Big Corporations Try to Tap a Market They Have Ignored
Monday, June 4, 2007
The world’s biggest corporations are scrambling to tap a market they have largely ignored for decades – the world’s four billion poor people.
From South Africa to Brazil, companies like Danone and Unilever sell individual packets of yogurt and soap in rural villages and urban open-air markets. In the telecommunications sector, the biggest growth area is among the poor, who are snapping up cellphones.
Some 60 percent of the world’s population exists on less than $2 a day. Previously shunted aside as lacking purchasing power, they are now regarded as a buoyant growth market.
“We have to get away from thinking of the poor as a problem,” said C.K. Prahalad, author of the book “The Fortune at the Bottom of the Pyramid.”
“Part of the problem is that people have not had a full understanding of the size of the opportunity,” he said in a recent presentation in Johannesburg.
Prahalad, a business consultant and professor at the University of Michigan, said the purchasing power of poor people seemed small expressed in dollars, but carries more clout in emerging market economies, where goods cost less.
The world’s four billion poor are estimated to have $5 trillion of annual purchasing power parity, a measure that tries to translate local buying strength into another currency based on common goods.
Prahalad sees the move by big firms as a win-win situation, with companies increasing sales while low-income consumers get access to low-cost, quality goods and new technology.
To tap the market, though, innovation is the key. Firms have to develop new, affordable products and devise novel ways of selling them.
In India, where the trend got off the ground several years ago, the local unit of the Anglo-Dutch consumer products group Unilever developed a detergent that requires less water for poor rural customers.
The unit, Hindustan Lever, also put together a rural selling network, Shakti (meaning “strength”), which employs about 31,000 women to sell soap, shampoo, detergent and other products door-to-door in more than 100,000 villages.
“Rural consumers’ incomes are rising, and for a consumer goods company, women are at the heart of what we do,” a spokesman for Lever said.
While Unilever has rolled out its Shakti model of direct selling in Sri Lanka, Bangladesh and Mozambique, other firms are also seeking to duplicate Unilever’s model.

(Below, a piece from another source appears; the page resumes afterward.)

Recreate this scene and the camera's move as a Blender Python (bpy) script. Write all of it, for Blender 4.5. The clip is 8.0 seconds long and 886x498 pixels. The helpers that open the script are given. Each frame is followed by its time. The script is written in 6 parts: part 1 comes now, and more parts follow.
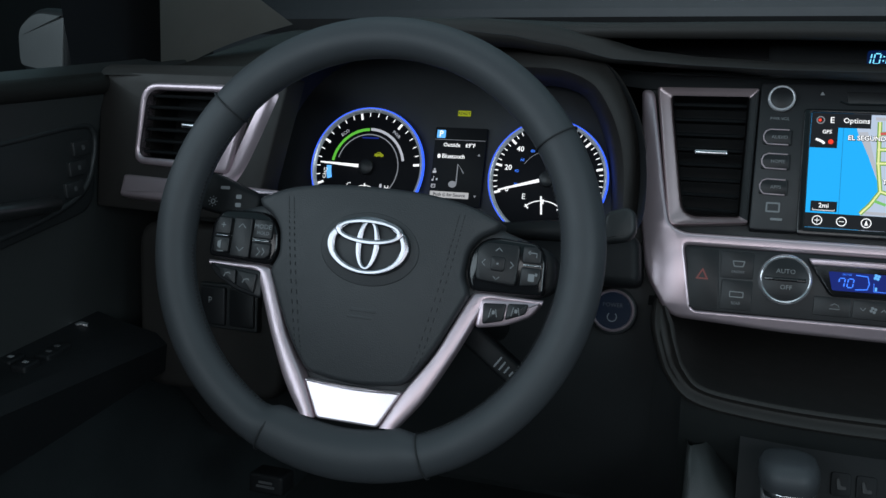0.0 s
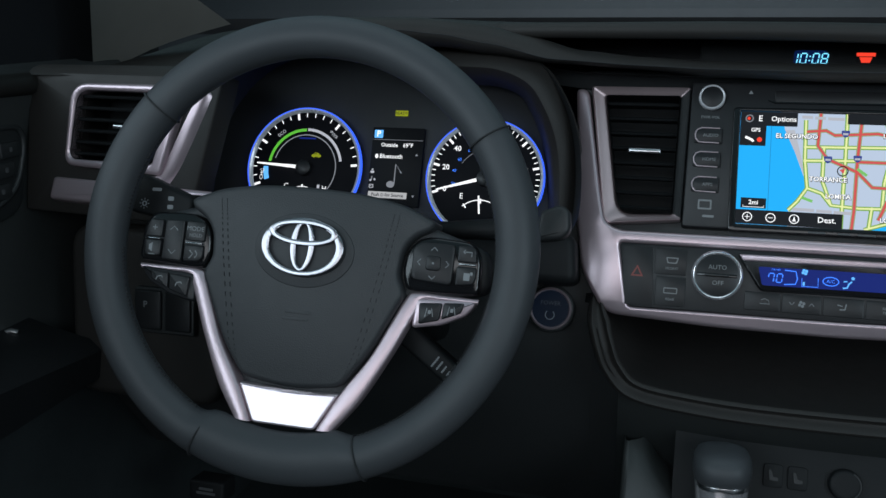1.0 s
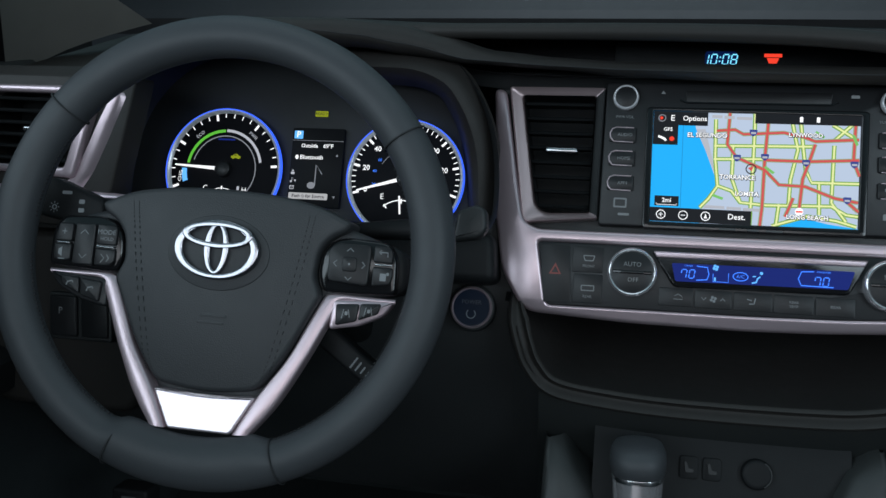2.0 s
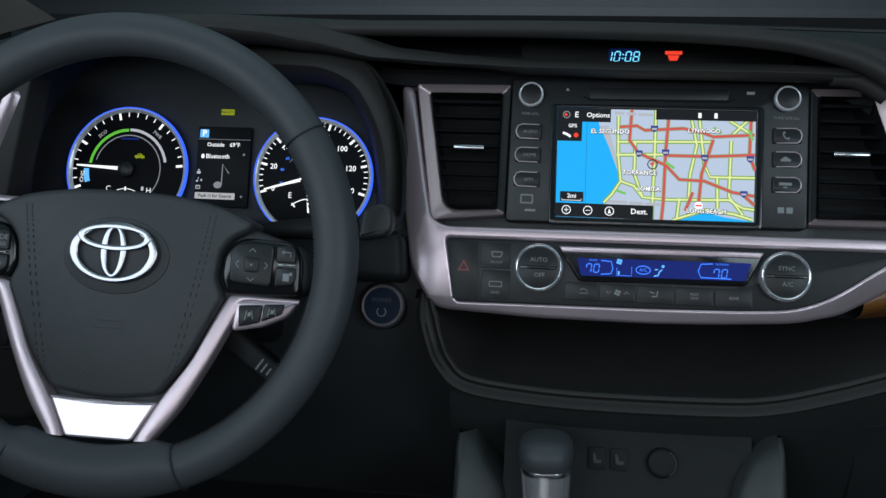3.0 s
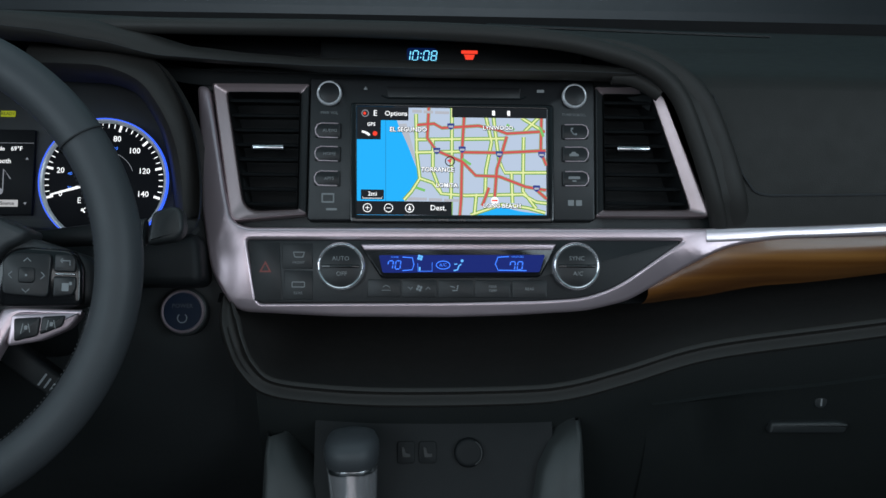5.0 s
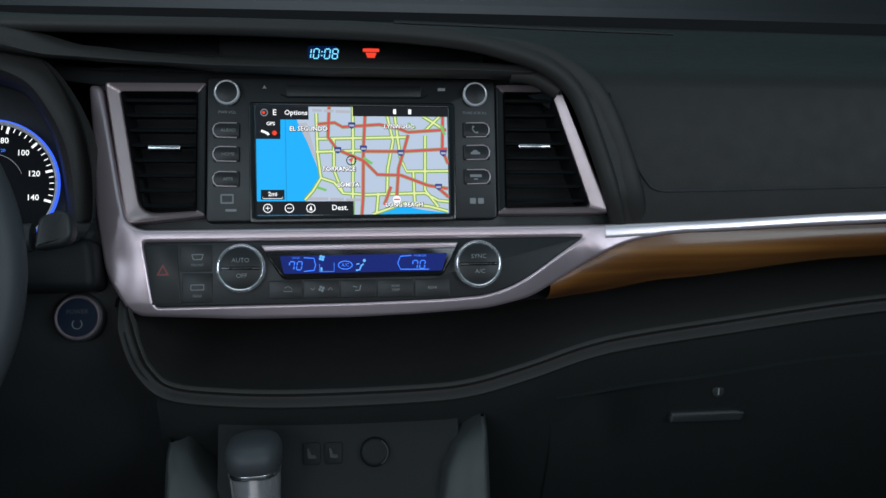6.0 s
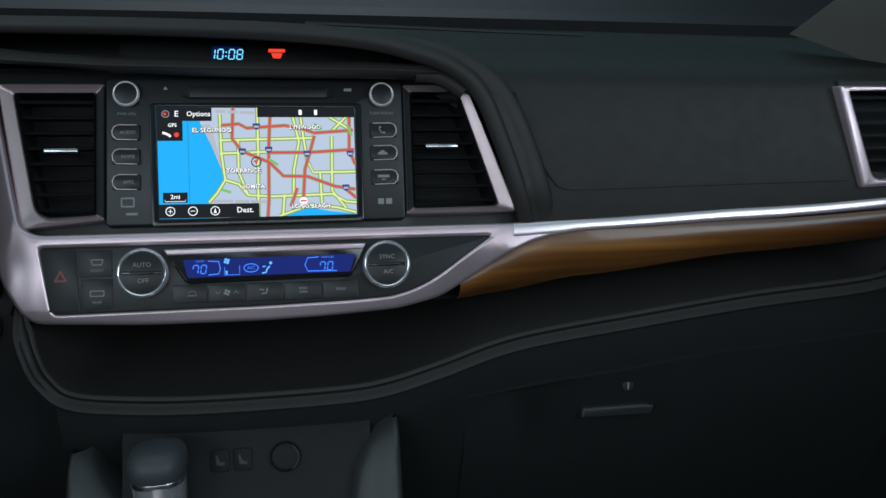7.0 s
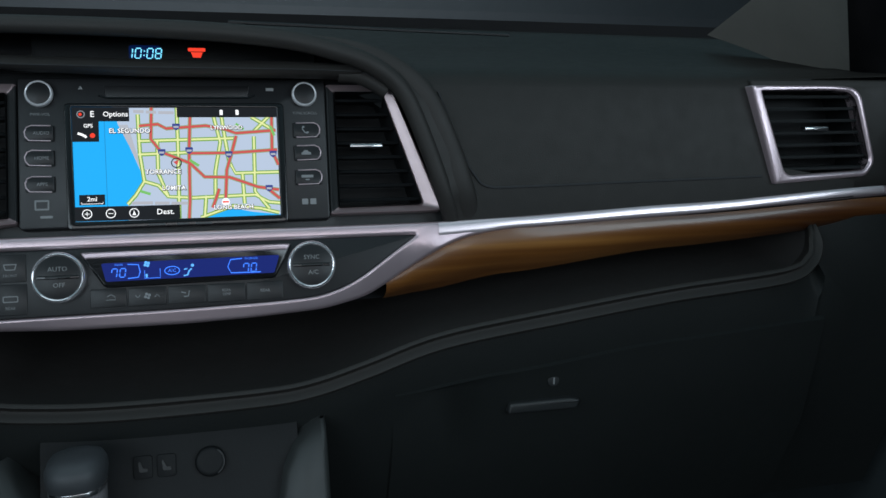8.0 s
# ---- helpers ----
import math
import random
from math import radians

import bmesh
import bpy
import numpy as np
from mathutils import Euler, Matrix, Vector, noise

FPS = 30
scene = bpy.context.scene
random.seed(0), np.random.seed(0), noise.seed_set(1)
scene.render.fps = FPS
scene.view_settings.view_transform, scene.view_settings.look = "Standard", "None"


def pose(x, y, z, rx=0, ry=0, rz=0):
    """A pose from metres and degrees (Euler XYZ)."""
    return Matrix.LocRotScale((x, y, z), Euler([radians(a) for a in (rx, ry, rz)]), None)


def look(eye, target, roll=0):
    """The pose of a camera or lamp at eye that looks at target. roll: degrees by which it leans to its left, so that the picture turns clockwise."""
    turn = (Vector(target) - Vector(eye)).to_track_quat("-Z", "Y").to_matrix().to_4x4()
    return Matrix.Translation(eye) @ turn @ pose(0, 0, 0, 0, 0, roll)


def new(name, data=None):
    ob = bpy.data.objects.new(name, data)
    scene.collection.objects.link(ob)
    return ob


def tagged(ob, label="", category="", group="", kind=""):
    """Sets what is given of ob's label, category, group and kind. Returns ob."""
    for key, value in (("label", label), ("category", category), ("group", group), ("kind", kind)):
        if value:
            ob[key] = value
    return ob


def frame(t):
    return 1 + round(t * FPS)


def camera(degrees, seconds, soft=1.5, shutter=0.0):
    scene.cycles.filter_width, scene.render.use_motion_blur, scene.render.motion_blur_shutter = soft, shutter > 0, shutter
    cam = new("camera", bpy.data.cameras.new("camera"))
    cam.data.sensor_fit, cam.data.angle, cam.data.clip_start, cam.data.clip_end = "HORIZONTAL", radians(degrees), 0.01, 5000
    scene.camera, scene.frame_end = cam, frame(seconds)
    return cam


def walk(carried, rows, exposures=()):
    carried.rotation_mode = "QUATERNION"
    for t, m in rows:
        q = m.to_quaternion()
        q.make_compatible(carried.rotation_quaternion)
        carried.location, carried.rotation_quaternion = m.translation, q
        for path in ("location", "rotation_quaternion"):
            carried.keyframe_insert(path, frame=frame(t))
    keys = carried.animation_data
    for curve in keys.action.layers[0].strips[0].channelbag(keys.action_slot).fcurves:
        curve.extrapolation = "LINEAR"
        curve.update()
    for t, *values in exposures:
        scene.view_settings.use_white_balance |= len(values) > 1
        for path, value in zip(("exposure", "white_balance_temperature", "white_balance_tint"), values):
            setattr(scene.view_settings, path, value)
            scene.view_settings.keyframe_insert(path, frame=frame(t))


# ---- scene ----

In Brazil, the Swiss food group Nestl? opened a factory this year to produce small packets of powdered milk, biscuits and coffee to be sold door-to-door or in small shops.
In South Africa, the French food group Danone and a local dairy group, Clover, have started a project selling individual pots of vitamin-enriched Danimal yogurt for 1 rand, or 14 cents, by a network of women in townships.
Danone created a new business model, set up a new distribution network and promoted the product in schools with a show that teaches the benefits of nutrition.
“We also wanted to cut out as much as possible any kind of middleman to make the product really affordable to the end consumer. If this product was to go into the normal chain, it would never cost 1 rand,” said Maria Pretorius, a Danone marketing manager.
It recruited women like Joyce Daka, 50, who was struggling to survive in Orange Farm, a sprawling township west of Johannesburg. Now she is a thriving entrepreneur earning around 2,000 rand, or $287, per month.
“In the morning I go house to house, and then in the afternoon I find a busy spot,” said Daka, sitting under a yellow Danone umbrella in her brightly colored Danimal T-shirt.
On a busy day she can sell over 700 pots of yogurt, but the average is around half of that. The saleswomen keep a profit of 20 South African cents from each yogurt pot they sell.
“It’s made a huge difference in my situation,” said Daka, who is taking care of two orphaned relatives in addition to her own children.
After less than two years, sales by volume of the new low-cost product, so far only rolled out in the Johannesburg area, are outstripping some of the firm’s major national brands.
The trend has spread into a host of other sectors, ranging from banking to medicine.